#### SET TASK:
Return, word for word, the lines from the line holding "keys = carried.animation_data" through the line holding "for path, value". Include both end lines and no others.

#### RAW DATA:
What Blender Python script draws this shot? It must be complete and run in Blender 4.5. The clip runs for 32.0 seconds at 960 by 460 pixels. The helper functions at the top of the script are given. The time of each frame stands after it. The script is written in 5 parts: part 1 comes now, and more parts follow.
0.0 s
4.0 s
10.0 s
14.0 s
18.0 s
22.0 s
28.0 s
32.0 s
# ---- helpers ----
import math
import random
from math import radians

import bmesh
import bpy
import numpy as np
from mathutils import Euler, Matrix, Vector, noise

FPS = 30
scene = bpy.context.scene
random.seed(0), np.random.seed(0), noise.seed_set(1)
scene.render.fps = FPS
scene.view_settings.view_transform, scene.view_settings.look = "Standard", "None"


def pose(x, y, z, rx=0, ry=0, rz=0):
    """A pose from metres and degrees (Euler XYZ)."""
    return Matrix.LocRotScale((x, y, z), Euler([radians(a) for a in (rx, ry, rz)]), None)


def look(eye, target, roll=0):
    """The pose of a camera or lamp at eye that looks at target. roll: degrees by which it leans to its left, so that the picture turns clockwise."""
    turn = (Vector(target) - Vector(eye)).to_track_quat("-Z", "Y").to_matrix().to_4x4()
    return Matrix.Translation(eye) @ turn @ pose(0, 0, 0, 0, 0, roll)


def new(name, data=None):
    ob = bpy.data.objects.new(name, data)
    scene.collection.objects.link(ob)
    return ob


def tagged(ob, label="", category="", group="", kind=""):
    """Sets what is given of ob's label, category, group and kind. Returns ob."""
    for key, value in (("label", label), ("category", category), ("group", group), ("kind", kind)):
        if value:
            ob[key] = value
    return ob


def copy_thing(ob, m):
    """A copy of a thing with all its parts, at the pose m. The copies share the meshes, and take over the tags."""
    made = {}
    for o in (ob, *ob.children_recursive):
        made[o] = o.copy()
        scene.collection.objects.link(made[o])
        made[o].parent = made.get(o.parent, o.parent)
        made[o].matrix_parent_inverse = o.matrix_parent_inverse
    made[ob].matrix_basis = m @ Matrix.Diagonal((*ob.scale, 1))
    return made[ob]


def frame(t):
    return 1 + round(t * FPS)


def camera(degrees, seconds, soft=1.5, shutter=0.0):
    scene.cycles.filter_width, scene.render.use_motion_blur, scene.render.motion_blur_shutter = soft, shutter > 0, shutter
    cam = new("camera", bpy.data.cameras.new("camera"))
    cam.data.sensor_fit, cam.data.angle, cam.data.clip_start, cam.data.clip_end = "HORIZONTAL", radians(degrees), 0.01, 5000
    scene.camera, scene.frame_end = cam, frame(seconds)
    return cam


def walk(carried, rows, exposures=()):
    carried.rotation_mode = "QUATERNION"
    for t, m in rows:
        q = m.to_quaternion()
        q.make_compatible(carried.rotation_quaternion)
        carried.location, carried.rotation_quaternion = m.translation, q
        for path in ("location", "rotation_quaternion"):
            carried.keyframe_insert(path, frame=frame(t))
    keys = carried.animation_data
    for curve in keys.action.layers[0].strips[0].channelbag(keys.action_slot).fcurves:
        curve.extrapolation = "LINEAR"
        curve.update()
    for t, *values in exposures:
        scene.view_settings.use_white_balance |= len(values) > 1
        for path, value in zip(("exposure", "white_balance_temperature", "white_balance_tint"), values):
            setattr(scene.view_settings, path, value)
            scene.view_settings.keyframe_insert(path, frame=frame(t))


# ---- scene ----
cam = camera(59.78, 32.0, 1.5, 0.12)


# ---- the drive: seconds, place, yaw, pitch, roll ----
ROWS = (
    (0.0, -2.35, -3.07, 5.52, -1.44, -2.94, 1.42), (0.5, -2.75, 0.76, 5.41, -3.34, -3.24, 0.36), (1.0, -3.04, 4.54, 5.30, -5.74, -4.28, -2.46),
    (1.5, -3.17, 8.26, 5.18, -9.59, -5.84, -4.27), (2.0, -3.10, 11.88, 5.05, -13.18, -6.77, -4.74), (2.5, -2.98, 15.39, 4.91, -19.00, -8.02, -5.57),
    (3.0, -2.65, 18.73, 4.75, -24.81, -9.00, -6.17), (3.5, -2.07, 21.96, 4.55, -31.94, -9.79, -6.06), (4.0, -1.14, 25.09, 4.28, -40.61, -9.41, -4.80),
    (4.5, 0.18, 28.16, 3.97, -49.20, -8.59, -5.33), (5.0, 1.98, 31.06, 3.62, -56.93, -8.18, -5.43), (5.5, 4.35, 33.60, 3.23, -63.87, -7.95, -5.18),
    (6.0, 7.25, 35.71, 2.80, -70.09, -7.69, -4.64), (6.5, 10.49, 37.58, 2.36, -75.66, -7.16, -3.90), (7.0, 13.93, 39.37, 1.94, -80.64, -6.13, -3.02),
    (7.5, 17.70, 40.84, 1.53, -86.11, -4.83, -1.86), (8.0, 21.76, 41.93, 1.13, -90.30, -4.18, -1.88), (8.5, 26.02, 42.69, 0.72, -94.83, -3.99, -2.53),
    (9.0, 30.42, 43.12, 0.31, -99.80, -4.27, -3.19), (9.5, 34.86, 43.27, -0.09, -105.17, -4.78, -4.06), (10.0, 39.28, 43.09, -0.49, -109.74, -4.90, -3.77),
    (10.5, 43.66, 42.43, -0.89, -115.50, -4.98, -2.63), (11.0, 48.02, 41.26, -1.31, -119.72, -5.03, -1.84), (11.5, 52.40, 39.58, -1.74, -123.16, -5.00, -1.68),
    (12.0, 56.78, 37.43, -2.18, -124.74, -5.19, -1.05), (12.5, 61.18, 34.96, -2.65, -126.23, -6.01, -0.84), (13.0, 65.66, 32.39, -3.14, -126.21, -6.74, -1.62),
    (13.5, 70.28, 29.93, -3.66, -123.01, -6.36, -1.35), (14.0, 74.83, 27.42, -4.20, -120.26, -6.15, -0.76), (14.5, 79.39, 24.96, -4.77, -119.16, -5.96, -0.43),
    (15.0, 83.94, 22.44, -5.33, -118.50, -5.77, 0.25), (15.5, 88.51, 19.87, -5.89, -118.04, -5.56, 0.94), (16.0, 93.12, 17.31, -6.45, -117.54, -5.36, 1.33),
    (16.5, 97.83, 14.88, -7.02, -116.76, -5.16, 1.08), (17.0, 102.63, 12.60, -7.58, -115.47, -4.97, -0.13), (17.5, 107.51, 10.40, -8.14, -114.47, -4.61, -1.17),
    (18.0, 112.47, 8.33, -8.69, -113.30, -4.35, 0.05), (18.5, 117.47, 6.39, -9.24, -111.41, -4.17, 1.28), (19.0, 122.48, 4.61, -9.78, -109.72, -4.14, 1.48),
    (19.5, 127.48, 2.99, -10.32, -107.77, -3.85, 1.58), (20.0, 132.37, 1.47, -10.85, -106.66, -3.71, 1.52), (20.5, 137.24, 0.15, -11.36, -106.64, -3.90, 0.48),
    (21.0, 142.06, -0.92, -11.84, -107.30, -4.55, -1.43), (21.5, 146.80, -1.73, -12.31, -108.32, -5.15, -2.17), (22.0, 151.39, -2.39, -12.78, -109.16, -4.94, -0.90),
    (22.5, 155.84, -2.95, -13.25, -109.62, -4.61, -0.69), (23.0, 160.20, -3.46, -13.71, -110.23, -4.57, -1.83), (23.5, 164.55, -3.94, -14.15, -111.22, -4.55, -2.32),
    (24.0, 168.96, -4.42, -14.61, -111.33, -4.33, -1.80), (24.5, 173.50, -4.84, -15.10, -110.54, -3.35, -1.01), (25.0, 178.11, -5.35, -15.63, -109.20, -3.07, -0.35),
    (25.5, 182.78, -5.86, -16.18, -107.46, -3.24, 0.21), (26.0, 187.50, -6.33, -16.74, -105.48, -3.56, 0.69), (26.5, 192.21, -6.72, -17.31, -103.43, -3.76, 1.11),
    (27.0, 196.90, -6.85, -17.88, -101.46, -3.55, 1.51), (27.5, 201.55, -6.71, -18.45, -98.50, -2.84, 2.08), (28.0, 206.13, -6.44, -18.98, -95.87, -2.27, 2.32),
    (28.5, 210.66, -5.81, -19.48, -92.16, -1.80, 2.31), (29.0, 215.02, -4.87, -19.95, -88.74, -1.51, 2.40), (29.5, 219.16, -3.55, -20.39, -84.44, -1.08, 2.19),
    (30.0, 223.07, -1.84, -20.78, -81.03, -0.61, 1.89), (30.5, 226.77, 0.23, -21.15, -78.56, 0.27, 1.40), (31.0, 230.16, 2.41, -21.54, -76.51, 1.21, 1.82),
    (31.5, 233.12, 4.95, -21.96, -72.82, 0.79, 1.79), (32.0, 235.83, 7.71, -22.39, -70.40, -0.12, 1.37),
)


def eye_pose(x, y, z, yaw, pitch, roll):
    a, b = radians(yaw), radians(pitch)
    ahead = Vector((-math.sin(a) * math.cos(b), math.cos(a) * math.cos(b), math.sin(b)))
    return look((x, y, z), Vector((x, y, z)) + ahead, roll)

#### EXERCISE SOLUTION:
    keys = carried.animation_data
    for curve in keys.action.layers[0].strips[0].channelbag(keys.action_slot).fcurves:
        curve.extrapolation = "LINEAR"
        curve.update()
    for t, *values in exposures:
        scene.view_settings.use_white_balance |= len(values) > 1
        for path, value in zip(("exposure", "white_balance_temperature", "white_balance_tint"), values):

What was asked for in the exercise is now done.